You and I and everyone we know has been there. We're finally mustering up the strength to be vulnerable and not just transparent. We're putting our fears, emotions, anger out there, hoping to simply be heard. And as we're speaking, we're watching the person across from us, their face changing from the tense desire to sermonize back or jump in when we take a breath. It grows softer, sadder, and somewhat madder. "Well," they say, "at least you don't have to deal with..." And your heart drops.

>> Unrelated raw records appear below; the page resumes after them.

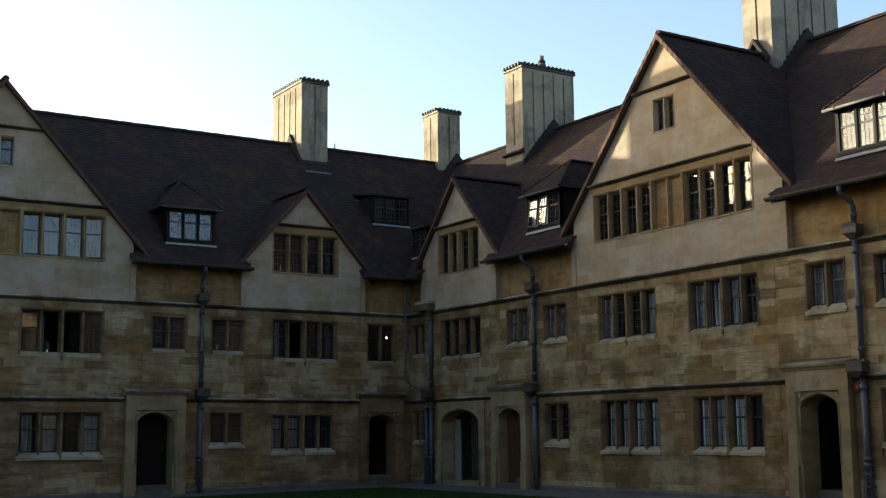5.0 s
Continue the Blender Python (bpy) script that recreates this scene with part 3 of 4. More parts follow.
def make_doorway(m, half, top, apex, spring, opening, letter, label, opened=False, foot=0.09, mat=PORTAL, wood=OAK):
    door = thing("doorway", m, label, "doorway", "stair doorways", "structure")
    sur = Geo()
    hood = apex + 0.06
    sur.box(-half, -opening - 0.09, -0.20, 0.40, foot - 0.3, hood)
    sur.box(opening + 0.09, half, -0.20, 0.40, foot - 0.3, hood)
    sur.box(-half, half, -0.20, 0.40, hood, top - 0.09)
    part("surround", sur, mat, door, "square-headed projecting stone surround")
    for s in (-1, 1):
        part("plinth_block", Geo().box(*sorted((s * (half + 0.015), s * (opening + 0.07))), -0.225, 0.1, foot - 0.3, 0.85), mat, door)
        part("return_chamfer", Geo().prism([(s * (opening + 0.09), -0.20), (s * (opening + 0.025), -0.12), (s * (opening + 0.025), -0.08), (s * (opening + 0.09), -0.08)], "z", 0.85, hood), mat, door)
    arch = Geo()
    arched_slab(arch, opening + 0.09, hood, opening, spring, apex, -0.14, 0.38, foot - 0.3)
    part("arch", arch, mat, door, "four-centred arch with sunk spandrels")
    rim = Geo()
    pts = [(x, -0.145, z + 0.035) for x, z in arch_curve(opening + 0.02, spring, apex)]
    rim.tube([(pts[0][0], -0.145, 0.9)] + pts + [(pts[-1][0], -0.145, 0.9)], 0.022, 6)
    part("arch_moulding", rim, mat, door, smooth=True)
    for s in (-1, 1):
        part("rosette", Geo().tube([(s * (opening - 0.0), -0.165, hood - 0.075), (s * (opening - 0.0), -0.13, hood - 0.075)], 0.04, 8), SILL, door)
    part("cornice", Geo().prism([(0.05, top - 0.13), (-0.21, top - 0.13), (-0.235, top - 0.10), (-0.245, top - 0.075), (-0.29, top - 0.05), (-0.30, top - 0.02), (-0.29, top), (0.05, top + 0.07)], "u", -half - 0.08, half + 0.08), mat, door, "moulded stone cornice")
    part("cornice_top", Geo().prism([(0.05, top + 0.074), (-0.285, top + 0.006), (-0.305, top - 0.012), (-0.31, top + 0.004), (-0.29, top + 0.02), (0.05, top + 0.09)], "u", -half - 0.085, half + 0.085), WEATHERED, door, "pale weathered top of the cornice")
    if letter:
        ring = Geo()
        ring.tube([(-0.01 + 0.085 * math.cos(a), -0.203, top - 0.35 + 0.115 * math.sin(a)) for a in [k * math.pi / 10 for k in range(21)]], 0.008, 5)
        part("emblem_ring", ring, OCHRE, door)
        me = letter_mesh(letter, 0.21)
        me.transform(Matrix.Translation((0.02, -0.204, top - 0.35)) @ Matrix.Rotation(radians(90), 4, "X"))
        me.materials.clear()
        me.materials.append(OCHRE)
        o = new("letter", me)
        o.parent = door
        tagged(o, f"carved letter {letter}")
    part("step", Geo().box(-opening - 0.02, opening + 0.02, -0.16, 0.9, foot - 0.3, foot + 0.13), PLINTH, door, "worn grey stone threshold step")
    part("inner_step", Geo().box(-opening - 0.02, opening + 0.02, 0.22, 0.9, foot + 0.13, foot + 0.28), PLINTH, door)
    n, wide = 5, 2 * opening + 0.06
    leaf = thing("door_leaf", Matrix.Identity(4), "worn brown oak plank door" if wood is BROWN_OAK else "dark oak plank door", "")
    leaf.parent = door
    if wood is BROWN_OAK:
        wide = 2 * opening - 0.03
    leaf.matrix_basis = moved(-opening + 0.01, 0.15, foot + 0.14) @ Matrix.Rotation(radians(16), 4, "Z") if wood is BROWN_OAK else moved(-opening - 0.03, 0.40, foot + 0.31) @ (Matrix.Rotation(radians(78), 4, "Z") if opened else Matrix.Identity(4))
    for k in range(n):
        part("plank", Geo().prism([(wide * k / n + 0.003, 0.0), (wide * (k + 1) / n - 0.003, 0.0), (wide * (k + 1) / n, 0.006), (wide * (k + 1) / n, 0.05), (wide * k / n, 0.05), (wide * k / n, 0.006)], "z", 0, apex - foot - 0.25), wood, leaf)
    part("door_handle", Geo().tube([(wide * 0.86, -0.03, 0.98), (wide * 0.86, 0.0, 0.98)], 0.03, 8), IRON, leaf, "small iron door ring")
    return door


# ---- roofs of plain clay tiles ----
def tile_arrays(origin, eu, es, en, length, rows, keep, rnd, width=0.168, gauge=0.104):
    """Tiles in half bond: six corners each, kept where keep(u, w, z) holds at the middle."""
    o, eu, es, en = (np.array(v, float) for v in (origin, eu, es, en))
    out = []
    for j in range(rows):
        shift = (j % 2) * 0.5 * width
        i = np.arange(-1, int(length / width) + 1)
        a = i * width + shift
        mid = o + (a + width / 2)[:, None] * eu + (j + 0.5) * gauge * es
        b = np.minimum(a + width - 0.0008, length)
        a = np.maximum(a, 0.0)
        ok = np.array([keep(*p) for p in mid], bool) & (b - a > 0.02)
        a, b = a[ok], b[ok]
        if not len(a):
            continue
        k = len(a)
        lift = rnd.normal(0, 0.0014, k)
        slip = rnd.normal(0, 0.0035, k) - 0.02
        base = o + a[:, None] * eu + ((j * gauge + slip)[:, None]) * es
        up = (gauge * 1.12) * es
        h = (0.0112 + lift)[:, None] * en
        h2 = (0.007 + lift + rnd.normal(0, 0.001, k))[:, None] * en
        w = (b - a)[:, None] * eu
        out.append(np.stack([base + h, base + w + h, base + w + up + h2 - 0.004 * en, base + up + h2 - 0.004 * en, base, base + w], 1))
    return np.concatenate(out) if out else np.zeros((0, 6, 3))


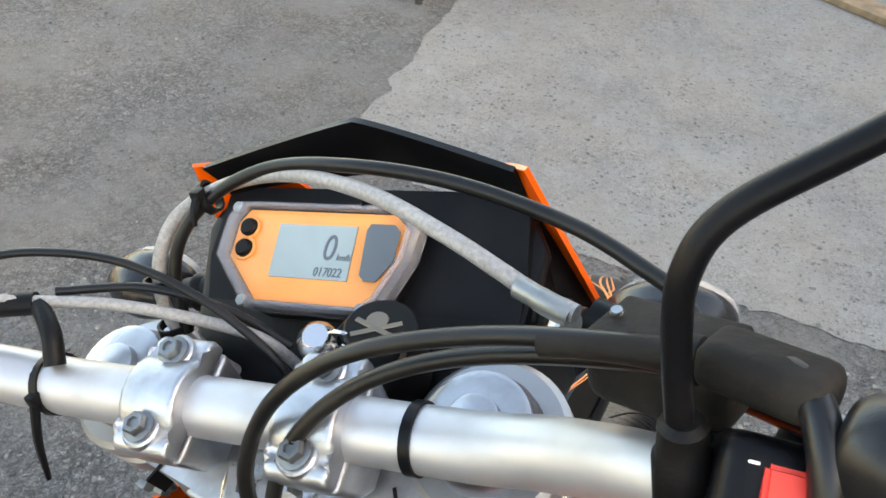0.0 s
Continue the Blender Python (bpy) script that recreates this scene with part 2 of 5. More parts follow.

I've written before about the danger of saying "at least" to the married or the single, and I suppose whatever struggle it is through which we currently walk, that's where we see the at leasts among us. A single friend said recently, "Well, at least you can try to get pregnant, my eggs are just drying up over here." A father of three said, "Well, at least you don't have other kids keeping you up all night." Someone who's struggled to conceive at all says, "At least you can get pregnant, I can't even do that." A moment of vulnerability for one becomes a competition for another.
The thing about saying "At least" to someone—particularly someone who's confessing their own anger, fear, grief, or sadness at the circumstances of their life, is it negates their wrestle and it naturally elevates our own. It tiers the very specific means of sanctification and grace God is working in our own lives and separates his people into the haves and the have nots. Having many blessings can offer a form of dominance in the Christian culture, but for some of us, it's a race to see who's suffered the most—that's the real currency in our hearts.
Yesterday at church while we sung about the sting of death being gone, my voice broke. I couldn't say those words and I wanted to, I wanted to. A few rows ahead of me someone worshipped passionately, both their hands raised, fingertips stretched out, abounding with energy. My heart wrenched and the words, "They've probably never even experienced death closely and here I am, all my life, life marked by death down to my very body." I knew the wickedness of the thought immediately and knew it wasn't true, it was a lie of the enemy trying to arrest me from processing why I struggled to worship the King and instead casting judgement on my family member. The lie felt more real, though, it felt like the most real thing in that moment, far more true than the words our church was singing or their rootedness in Scripture. I wanted to believe my pain was worse than theirs. The invasive weed of "at least" was taking root.
I have been really struck the past month by the old adage that we're all fighting a hard battle and how I cannot be there for all the people I love because I'm fighting a hard battle too. My battle is not better than, worse than, or even equal to another's. It's simply the thing God has allowed into my life in order to shape, form, and sanctify me into more like him.
Whatever you're facing today, that thing that seems insurmountable, terrible, or just plain unfair? God is at work in that. He's not wasting it and he's not wasting you in middle of it.
The next time we're listening to someone share what is breaking their heart today, notice the invasive weed of "at least" and pull it out right then, if we can. Ask the Spirit for help, if we can't. He is there to help us do hard things and comfort us when we feel alone. Places where it might be prone to pressing through the soil of our hearts: over coffee, at church, on social media, with other moms or those who want to be moms, with other single friends, when a friend loses something or when they gain something. We don't have to say "at least" to anyone in whatever they're facing because God is never doing the least of anything in our lives. He is always doing the best—even if it feels like the worst.